§ DATA:
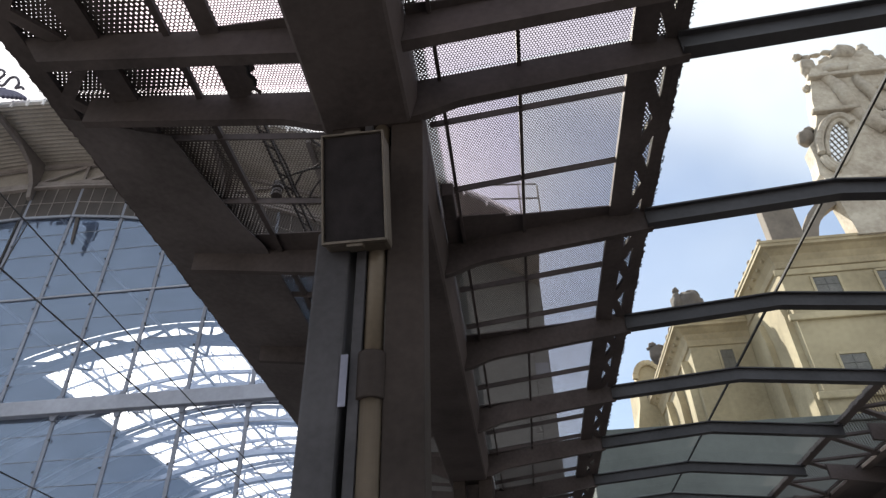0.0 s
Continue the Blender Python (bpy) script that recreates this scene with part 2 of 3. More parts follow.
def bar(bm, a, b, w, h, up=(0, 0, 1)):
    """A straight bar from a to b, w across and h deep."""
    a, b = Vector(a), Vector(b)
    d = (b - a).normalized()
    u = Vector(up)
    s = d.cross(u)
    if s.length < 1e-4:
        s = d.cross(Vector((1, 0, 0)))
    s.normalize()
    u = s.cross(d)
    vs = [bm.verts.new(p + s * i * w / 2 + u * j * h / 2) for p in (a, b) for i, j in ((-1, -1), (1, -1), (1, 1), (-1, 1))]
    for q in ((3, 2, 1, 0), (4, 5, 6, 7), (0, 1, 5, 4), (1, 2, 6, 5), (2, 3, 7, 6), (3, 0, 4, 7)):
        bm.faces.new([vs[k] for k in q])


def prism(bm, pts, axis, lo, hi):
    """An outline extruded along an axis. pts: pairs in the other two axes, in order (xz for y, xy for z, yz for x)."""
    def at(p, v):
        return {"y": (p[0], v, p[1]), "z": (p[0], p[1], v), "x": (v, p[0], p[1])}[axis]
    a = [bm.verts.new(at(p, lo)) for p in pts]
    b = [bm.verts.new(at(p, hi)) for p in pts]
    n = len(pts)
    bm.faces.new(a)
    bm.faces.new(list(reversed(b)))
    for k in range(n):
        bm.faces.new((a[k], b[k], b[(k + 1) % n], a[(k + 1) % n]))
    bmesh.ops.recalc_face_normals(bm, faces=bm.faces)


def tube(bm, pts, r, seg=8):
    """A round tube through points."""
    rings = []
    pts = [Vector(p) for p in pts]
    for k, p in enumerate(pts):
        d = (pts[min(k + 1, len(pts) - 1)] - pts[max(k - 1, 0)]).normalized()
        s = d.cross(Vector((0, 0, 1)))
        if s.length < 1e-3:
            s = d.cross(Vector((0, 1, 0)))
        s.normalize()
        u = s.cross(d)
        rings.append([bm.verts.new(p + (s * math.cos(2 * math.pi * i / seg) + u * math.sin(2 * math.pi * i / seg)) * r) for i in range(seg)])
    for a, b in zip(rings, rings[1:]):
        for i in range(seg):
            bm.faces.new((a[i], a[(i + 1) % seg], b[(i + 1) % seg], b[i]))
    bm.faces.new(rings[0][::-1])
    bm.faces.new(rings[-1])


def lump(bm, c, r, seed, sx=1.0, sy=1.0, sz=1.0, rough=0.25, sub=3):
    """A weathered rounded lump."""
    res = bmesh.ops.create_icosphere(bm, subdivisions=sub, radius=1.0)
    for v in res["verts"]:
        k = 1 + rough * noise.noise(v.co * 1.7 + Vector((seed, seed * 2.1, 0))) + rough * 0.5 * noise.noise(v.co * 4.1 + Vector((0, seed, seed)))
        v.co = Vector(c) + Vector((v.co.x * sx, v.co.y * sy, v.co.z * sz)) * r * k


# ---------------------------------------------------------------- ground and platform
bm = bmesh.new()
box(bm, -1500, 1500, -1500, 1500, -1.6, -0.75)
tagged(finish("ground", bm, GROUND), "grey ballast and earth around the platforms", "ground", kind="structure")
bm = bmesh.new()
box(bm, -2.9, 9.0, -60, 60, -0.75, 0.0, 0.02)
tagged(finish("platform", bm, PLATFORM), "grey asphalt station platform under the canopies", "platform", kind="structure")

# ---------------------------------------------------------------- platform canopies
WING = 0.12                                     # rise of a wing per metre outwards
RIBS = [2.36 + 1.44 * k for k in range(-4, 8)]
COLUMN_Y = (-3.31, 2.45, 8.21)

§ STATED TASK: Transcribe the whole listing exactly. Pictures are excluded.

§ FULL RESPONSE:
0.0 s
Continue the Blender Python (bpy) script that recreates this scene with part 2 of 3. More parts follow.
def bar(bm, a, b, w, h, up=(0, 0, 1)):
    """A straight bar from a to b, w across and h deep."""
    a, b = Vector(a), Vector(b)
    d = (b - a).normalized()
    u = Vector(up)
    s = d.cross(u)
    if s.length < 1e-4:
        s = d.cross(Vector((1, 0, 0)))
    s.normalize()
    u = s.cross(d)
    vs = [bm.verts.new(p + s * i * w / 2 + u * j * h / 2) for p in (a, b) for i, j in ((-1, -1), (1, -1), (1, 1), (-1, 1))]
    for q in ((3, 2, 1, 0), (4, 5, 6, 7), (0, 1, 5, 4), (1, 2, 6, 5), (2, 3, 7, 6), (3, 0, 4, 7)):
        bm.faces.new([vs[k] for k in q])


def prism(bm, pts, axis, lo, hi):
    """An outline extruded along an axis. pts: pairs in the other two axes, in order (xz for y, xy for z, yz for x)."""
    def at(p, v):
        return {"y": (p[0], v, p[1]), "z": (p[0], p[1], v), "x": (v, p[0], p[1])}[axis]
    a = [bm.verts.new(at(p, lo)) for p in pts]
    b = [bm.verts.new(at(p, hi)) for p in pts]
    n = len(pts)
    bm.faces.new(a)
    bm.faces.new(list(reversed(b)))
    for k in range(n):
        bm.faces.new((a[k], b[k], b[(k + 1) % n], a[(k + 1) % n]))
    bmesh.ops.recalc_face_normals(bm, faces=bm.faces)


def tube(bm, pts, r, seg=8):
    """A round tube through points."""
    rings = []
    pts = [Vector(p) for p in pts]
    for k, p in enumerate(pts):
        d = (pts[min(k + 1, len(pts) - 1)] - pts[max(k - 1, 0)]).normalized()
        s = d.cross(Vector((0, 0, 1)))
        if s.length < 1e-3:
            s = d.cross(Vector((0, 1, 0)))
        s.normalize()
        u = s.cross(d)
        rings.append([bm.verts.new(p + (s * math.cos(2 * math.pi * i / seg) + u * math.sin(2 * math.pi * i / seg)) * r) for i in range(seg)])
    for a, b in zip(rings, rings[1:]):
        for i in range(seg):
            bm.faces.new((a[i], a[(i + 1) % seg], b[(i + 1) % seg], b[i]))
    bm.faces.new(rings[0][::-1])
    bm.faces.new(rings[-1])


def lump(bm, c, r, seed, sx=1.0, sy=1.0, sz=1.0, rough=0.25, sub=3):
    """A weathered rounded lump."""
    res = bmesh.ops.create_icosphere(bm, subdivisions=sub, radius=1.0)
    for v in res["verts"]:
        k = 1 + rough * noise.noise(v.co * 1.7 + Vector((seed, seed * 2.1, 0))) + rough * 0.5 * noise.noise(v.co * 4.1 + Vector((0, seed, seed)))
        v.co = Vector(c) + Vector((v.co.x * sx, v.co.y * sy, v.co.z * sz)) * r * k


# ---------------------------------------------------------------- ground and platform
bm = bmesh.new()
box(bm, -1500, 1500, -1500, 1500, -1.6, -0.75)
tagged(finish("ground", bm, GROUND), "grey ballast and earth around the platforms", "ground", kind="structure")
bm = bmesh.new()
box(bm, -2.9, 9.0, -60, 60, -0.75, 0.0, 0.02)
tagged(finish("platform", bm, PLATFORM), "grey asphalt station platform under the canopies", "platform", kind="structure")

# ---------------------------------------------------------------- platform canopies
WING = 0.12                                     # rise of a wing per metre outwards
RIBS = [2.36 + 1.44 * k for k in range(-4, 8)]
COLUMN_Y = (-3.31, 2.45, 8.21)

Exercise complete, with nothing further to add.